++++ RAW DATA ++++
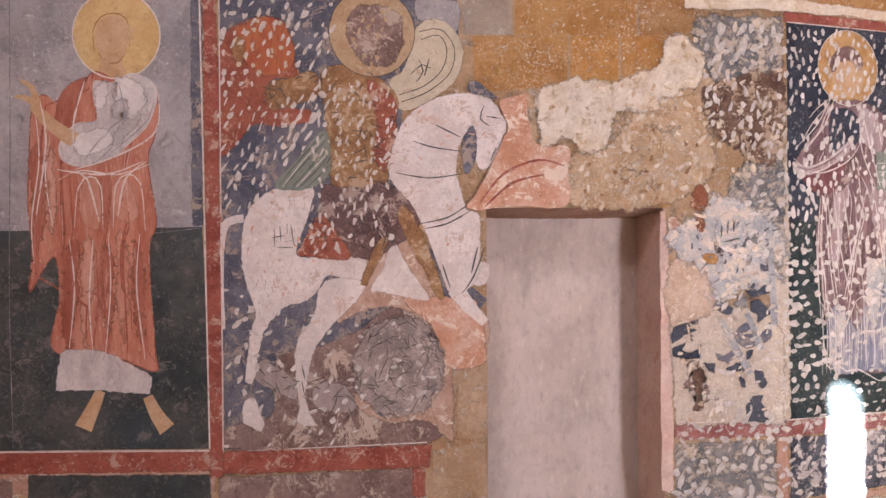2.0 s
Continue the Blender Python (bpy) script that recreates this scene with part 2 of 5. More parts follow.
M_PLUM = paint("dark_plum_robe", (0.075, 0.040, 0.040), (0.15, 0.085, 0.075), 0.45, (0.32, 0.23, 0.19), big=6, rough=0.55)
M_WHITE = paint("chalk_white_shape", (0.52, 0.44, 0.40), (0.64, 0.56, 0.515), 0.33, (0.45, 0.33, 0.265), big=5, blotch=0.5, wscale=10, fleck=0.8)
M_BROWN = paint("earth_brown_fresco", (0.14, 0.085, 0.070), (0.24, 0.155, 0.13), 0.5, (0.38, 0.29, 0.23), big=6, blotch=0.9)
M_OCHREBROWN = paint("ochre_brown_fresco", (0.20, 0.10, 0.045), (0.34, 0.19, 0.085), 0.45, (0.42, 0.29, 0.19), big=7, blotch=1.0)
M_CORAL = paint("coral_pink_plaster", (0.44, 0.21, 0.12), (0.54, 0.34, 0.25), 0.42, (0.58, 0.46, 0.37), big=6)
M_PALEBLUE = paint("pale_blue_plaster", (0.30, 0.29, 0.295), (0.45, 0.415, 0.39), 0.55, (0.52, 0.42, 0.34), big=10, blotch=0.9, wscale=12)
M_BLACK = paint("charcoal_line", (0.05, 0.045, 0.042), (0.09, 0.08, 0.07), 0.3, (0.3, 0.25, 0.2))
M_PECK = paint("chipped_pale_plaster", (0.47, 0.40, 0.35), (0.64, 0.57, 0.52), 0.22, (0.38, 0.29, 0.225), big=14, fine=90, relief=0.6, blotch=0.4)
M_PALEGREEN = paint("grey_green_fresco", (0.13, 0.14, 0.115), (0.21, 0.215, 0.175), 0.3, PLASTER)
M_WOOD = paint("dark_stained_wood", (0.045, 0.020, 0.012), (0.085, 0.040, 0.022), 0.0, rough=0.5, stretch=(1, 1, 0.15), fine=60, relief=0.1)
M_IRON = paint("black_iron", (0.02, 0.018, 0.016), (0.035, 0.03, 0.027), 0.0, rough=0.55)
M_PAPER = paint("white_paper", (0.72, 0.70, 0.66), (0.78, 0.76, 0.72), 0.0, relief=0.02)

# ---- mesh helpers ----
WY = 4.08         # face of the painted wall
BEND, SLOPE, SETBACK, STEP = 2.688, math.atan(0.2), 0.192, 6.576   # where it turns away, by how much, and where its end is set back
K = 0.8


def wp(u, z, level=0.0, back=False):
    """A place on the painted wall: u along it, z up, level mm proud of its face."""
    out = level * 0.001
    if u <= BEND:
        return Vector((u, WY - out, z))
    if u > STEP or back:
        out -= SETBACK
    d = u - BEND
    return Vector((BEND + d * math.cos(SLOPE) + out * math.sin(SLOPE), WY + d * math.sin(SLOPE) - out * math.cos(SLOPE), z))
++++
TASK BRIEF - Return the full material word for word. Do not include the pictures.

WRITTEN ANSWER -
2.0 s
Continue the Blender Python (bpy) script that recreates this scene with part 2 of 5. More parts follow.
M_PLUM = paint("dark_plum_robe", (0.075, 0.040, 0.040), (0.15, 0.085, 0.075), 0.45, (0.32, 0.23, 0.19), big=6, rough=0.55)
M_WHITE = paint("chalk_white_shape", (0.52, 0.44, 0.40), (0.64, 0.56, 0.515), 0.33, (0.45, 0.33, 0.265), big=5, blotch=0.5, wscale=10, fleck=0.8)
M_BROWN = paint("earth_brown_fresco", (0.14, 0.085, 0.070), (0.24, 0.155, 0.13), 0.5, (0.38, 0.29, 0.23), big=6, blotch=0.9)
M_OCHREBROWN = paint("ochre_brown_fresco", (0.20, 0.10, 0.045), (0.34, 0.19, 0.085), 0.45, (0.42, 0.29, 0.19), big=7, blotch=1.0)
M_CORAL = paint("coral_pink_plaster", (0.44, 0.21, 0.12), (0.54, 0.34, 0.25), 0.42, (0.58, 0.46, 0.37), big=6)
M_PALEBLUE = paint("pale_blue_plaster", (0.30, 0.29, 0.295), (0.45, 0.415, 0.39), 0.55, (0.52, 0.42, 0.34), big=10, blotch=0.9, wscale=12)
M_BLACK = paint("charcoal_line", (0.05, 0.045, 0.042), (0.09, 0.08, 0.07), 0.3, (0.3, 0.25, 0.2))
M_PECK = paint("chipped_pale_plaster", (0.47, 0.40, 0.35), (0.64, 0.57, 0.52), 0.22, (0.38, 0.29, 0.225), big=14, fine=90, relief=0.6, blotch=0.4)
M_PALEGREEN = paint("grey_green_fresco", (0.13, 0.14, 0.115), (0.21, 0.215, 0.175), 0.3, PLASTER)
M_WOOD = paint("dark_stained_wood", (0.045, 0.020, 0.012), (0.085, 0.040, 0.022), 0.0, rough=0.5, stretch=(1, 1, 0.15), fine=60, relief=0.1)
M_IRON = paint("black_iron", (0.02, 0.018, 0.016), (0.035, 0.03, 0.027), 0.0, rough=0.55)
M_PAPER = paint("white_paper", (0.72, 0.70, 0.66), (0.78, 0.76, 0.72), 0.0, relief=0.02)

# ---- mesh helpers ----
WY = 4.08         # face of the painted wall
BEND, SLOPE, SETBACK, STEP = 2.688, math.atan(0.2), 0.192, 6.576   # where it turns away, by how much, and where its end is set back
K = 0.8


def wp(u, z, level=0.0, back=False):
    """A place on the painted wall: u along it, z up, level mm proud of its face."""
    out = level * 0.001
    if u <= BEND:
        return Vector((u, WY - out, z))
    if u > STEP or back:
        out -= SETBACK
    d = u - BEND
    return Vector((BEND + d * math.cos(SLOPE) + out * math.sin(SLOPE), WY + d * math.sin(SLOPE) - out * math.cos(SLOPE), z))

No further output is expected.